Two mornings ago, I started my day as I always do, walking the dogs along the pond we share with our neighbors. On this walk, however, nothing was as usual. It took my eyes a while to report to my brain all that was awry: mailboxes missing, garbage bags floating in the pond, and street signs pulled up and chucked around. It was a mess. And now I’m going to have to buy a new mailbox.
Earlier this summer I finally saw Gasland, and wrapped my mind around what could well be headed for the western Catskills.
Problems beg for solutions, but often receive blame. On the hiking forums I frequent, hikers discuss signage and rules, including making certain areas off limits. Both of the most dangerous areas are untrailed and one of them is already “closed.” All agree that people will still go to places that are “closed” and that people will continue to fall and die. All agree that continuing to enjoy these beautiful but high-risk areas such as gorges and waterfalls from a safe distance is desirable.
Back in my neighborhood, I called the police. The deputy took a detailed report, but what, in reality, could he do? What could my neighbors and I reasonably expect the local police force to do? And more to the point, what should we expect of them?
I mean that at every level. What should I, or We, expect of Them? What, at a scaled-back-to-essence level is the individual’s responsibility, and what is the responsibility of some Other (the police, the DEC, the state or federal government, or your parents for that matter)?
The whole issue sifts into place much more clearly if one adopts the perspective that there is no Them. There is only Us. That subtle shift from childlike abdication of responsibility into taking ownership and accepting that I can, should or even must respond changes everything. I think mothers know this intimately (ok, I learned this shift from becoming a mom). After years of managing homework not getting completed on time, laundry not folded, dishes left out, etc. ad nauseum, moms often realize two things: 1) if we don’t do it, it doesn’t get done. 2) Others will learn to step in and step up if they feel invested and empowered to do so.
Don’t get me wrong, I am despairing and grieving over the people here in the Catskills who have left their families too soon. I am angry and feel violated and invaded by the idiotic (but admittedly insignificant) destruction in my tiny rural corner of the world. But I have to think in terms of solutions, not complaints. Once I take responsibility and challenge myself and my community to address problems (not fob them off onto someone or something else) it seems like possibilities open up.
Like what? At the major access points to the most dangerous areas, how about posting volunteers? Docents: those lovely people at the museum or at the zoo that help you get the most out of your visit by providing that little bit of extra information with a personal touch – they could help dissuade the dissuadable from entering the ecologically sensitive and high risk areas.
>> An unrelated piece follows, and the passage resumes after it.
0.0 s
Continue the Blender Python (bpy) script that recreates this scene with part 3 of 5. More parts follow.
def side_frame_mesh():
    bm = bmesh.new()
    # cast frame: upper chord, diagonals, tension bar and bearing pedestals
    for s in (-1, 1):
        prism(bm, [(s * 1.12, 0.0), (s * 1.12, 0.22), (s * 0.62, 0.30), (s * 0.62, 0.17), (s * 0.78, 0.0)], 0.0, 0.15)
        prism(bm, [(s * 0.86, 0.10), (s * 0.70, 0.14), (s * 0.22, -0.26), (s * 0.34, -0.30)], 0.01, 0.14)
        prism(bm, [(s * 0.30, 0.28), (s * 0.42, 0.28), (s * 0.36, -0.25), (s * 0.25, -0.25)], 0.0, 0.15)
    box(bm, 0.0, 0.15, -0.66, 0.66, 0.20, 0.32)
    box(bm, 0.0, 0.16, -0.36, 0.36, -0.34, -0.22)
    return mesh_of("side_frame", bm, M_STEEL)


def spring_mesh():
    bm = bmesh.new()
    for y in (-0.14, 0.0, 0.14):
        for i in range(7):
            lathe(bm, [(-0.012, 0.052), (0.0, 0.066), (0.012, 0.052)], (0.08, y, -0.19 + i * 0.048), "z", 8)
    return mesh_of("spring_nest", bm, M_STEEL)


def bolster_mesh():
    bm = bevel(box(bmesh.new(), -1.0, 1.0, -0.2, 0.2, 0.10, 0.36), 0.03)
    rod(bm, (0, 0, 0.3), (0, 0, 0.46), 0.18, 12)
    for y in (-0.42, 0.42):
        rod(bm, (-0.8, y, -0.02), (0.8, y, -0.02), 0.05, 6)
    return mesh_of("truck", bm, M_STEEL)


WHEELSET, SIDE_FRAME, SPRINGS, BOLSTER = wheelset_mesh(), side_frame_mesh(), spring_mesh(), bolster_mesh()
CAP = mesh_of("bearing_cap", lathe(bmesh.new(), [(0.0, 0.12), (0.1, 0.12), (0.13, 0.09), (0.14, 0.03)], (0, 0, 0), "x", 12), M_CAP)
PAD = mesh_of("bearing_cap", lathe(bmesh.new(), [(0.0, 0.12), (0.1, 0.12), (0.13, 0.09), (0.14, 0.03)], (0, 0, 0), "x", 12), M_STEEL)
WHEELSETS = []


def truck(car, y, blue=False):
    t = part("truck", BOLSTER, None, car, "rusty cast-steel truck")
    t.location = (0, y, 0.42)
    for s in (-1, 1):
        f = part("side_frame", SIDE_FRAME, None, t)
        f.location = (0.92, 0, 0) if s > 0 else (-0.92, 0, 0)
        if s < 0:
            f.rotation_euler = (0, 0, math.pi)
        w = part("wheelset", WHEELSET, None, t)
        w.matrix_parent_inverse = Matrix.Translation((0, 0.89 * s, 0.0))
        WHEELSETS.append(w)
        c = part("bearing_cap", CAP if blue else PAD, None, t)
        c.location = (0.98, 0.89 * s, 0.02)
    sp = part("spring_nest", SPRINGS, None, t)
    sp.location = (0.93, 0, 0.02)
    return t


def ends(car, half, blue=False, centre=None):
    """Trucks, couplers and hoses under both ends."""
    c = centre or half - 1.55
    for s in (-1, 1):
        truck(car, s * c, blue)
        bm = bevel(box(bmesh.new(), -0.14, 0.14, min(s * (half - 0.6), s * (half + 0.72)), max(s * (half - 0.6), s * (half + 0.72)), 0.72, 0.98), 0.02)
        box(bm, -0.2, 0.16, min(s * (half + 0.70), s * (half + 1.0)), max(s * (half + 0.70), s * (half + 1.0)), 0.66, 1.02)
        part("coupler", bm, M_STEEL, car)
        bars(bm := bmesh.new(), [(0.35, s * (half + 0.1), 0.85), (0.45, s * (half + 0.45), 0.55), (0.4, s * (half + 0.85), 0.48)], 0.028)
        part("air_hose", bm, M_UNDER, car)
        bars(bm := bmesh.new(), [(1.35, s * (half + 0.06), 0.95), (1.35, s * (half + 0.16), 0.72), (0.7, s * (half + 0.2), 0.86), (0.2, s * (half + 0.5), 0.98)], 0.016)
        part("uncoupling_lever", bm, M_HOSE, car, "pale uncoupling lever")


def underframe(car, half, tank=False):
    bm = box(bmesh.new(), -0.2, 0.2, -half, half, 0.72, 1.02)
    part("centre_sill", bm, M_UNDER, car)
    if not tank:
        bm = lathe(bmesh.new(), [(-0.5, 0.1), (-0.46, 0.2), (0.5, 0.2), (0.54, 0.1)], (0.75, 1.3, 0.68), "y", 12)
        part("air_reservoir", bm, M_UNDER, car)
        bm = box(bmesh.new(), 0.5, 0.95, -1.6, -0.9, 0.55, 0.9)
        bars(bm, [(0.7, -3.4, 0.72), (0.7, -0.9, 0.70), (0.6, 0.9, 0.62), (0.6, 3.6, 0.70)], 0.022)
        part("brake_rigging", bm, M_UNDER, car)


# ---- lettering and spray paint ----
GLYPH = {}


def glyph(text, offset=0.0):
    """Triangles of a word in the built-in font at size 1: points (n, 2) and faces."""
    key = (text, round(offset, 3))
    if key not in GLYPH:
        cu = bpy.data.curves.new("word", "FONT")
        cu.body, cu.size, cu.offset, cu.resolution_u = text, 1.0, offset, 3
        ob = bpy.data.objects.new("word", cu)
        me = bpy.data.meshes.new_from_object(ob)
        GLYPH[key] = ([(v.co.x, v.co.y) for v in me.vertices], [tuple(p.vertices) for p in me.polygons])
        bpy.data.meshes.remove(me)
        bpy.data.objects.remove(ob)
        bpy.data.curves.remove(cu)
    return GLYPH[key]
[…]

They could suggest best spots for taking photos or discuss the relative merits of The Peekamoose versus Cave Mountain Brewery. For free. The fire towers in the Catskills already have this sort of system in place, with a volunteer presence to demonstrate care and concern for visitors and the forest. In my neighborhood, after calling the police, I called all my neighbors. We emailed, connected on FB, and left each other voicemails providing information and alerting each other to the events. My husband and I retrieved what we could from the pond, ensuring that at least some folks won’t have to purchase new mailboxes. I hauled “curve ahead” signs (they’re heavy, especially when lodged in pond-bottom-mud!) and stop signs out of the muck; another neighbor put them back in the ground where they belong. We’re borrowing a kayak to get the rest of the stuff. I don’t live in Woodstock or Ithaca, or some eco-chic co-housing development, where this sort of community-minded behavior might be expected. Nope – just an average “middle class” neighborhood out here in the sticks, where some people do destructive things, and some other people deal with it.
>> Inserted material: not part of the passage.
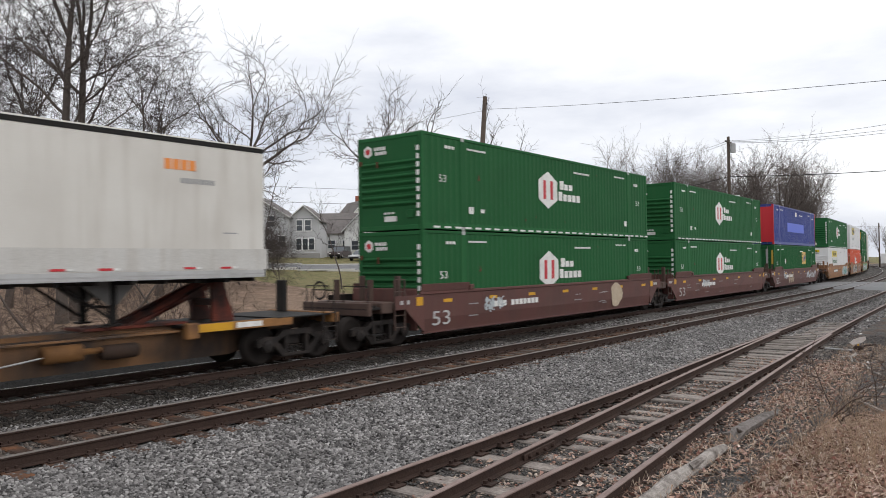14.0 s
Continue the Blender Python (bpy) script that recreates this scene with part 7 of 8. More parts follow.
# ---- poles and wires ----
def pole(name, label, x, y, z0, top, tx, ty, r):
    p = thing(name, label, "utility pole", "utility poles")
    part("shaft", Geo().tube([(x, y, z0), (x + (tx - x) * 0.5, y + (ty - y) * 0.5, (z0 + top) / 2), (tx, ty, top)], [r, r * 0.88, r * 0.72], 12), M_POLEWOOD, p, smooth=True)
    return p


def wire(name, a, b, sag, r=0.012, label="thin black overhead wire"):
    a, b = Vector(a), Vector(b)
    pts = []
    for i in range(17):
        t = i / 16
        q = a.lerp(b, t)
        q.z -= sag * 4 * t * (1 - t)
        pts.append(tuple(q))
    tagged(part(name, Geo().tube(pts, r, 5), M_WIRE), label, "wire", "overhead wires")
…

Once we start thinking that there is no Them – no outside agency, no Mom or Dad, no cop or priest to take care of the problems for us – then the way we approach an issue like natural gas drilling changes. This is my home, my land, my air, and my water, but it is also my responsibility to understand what would lead my neighbors to allow drilling. My neighbors are not an alien Them to be defeated. They are part of Us. If I care about my home, then it is my responsibility to become involved and take part in a real solution. Letting it be Their problem (regardless of whether the They in question is the state government, the EPA, the DEC, or the residents of a different county) is a type of ignorance I can ill afford.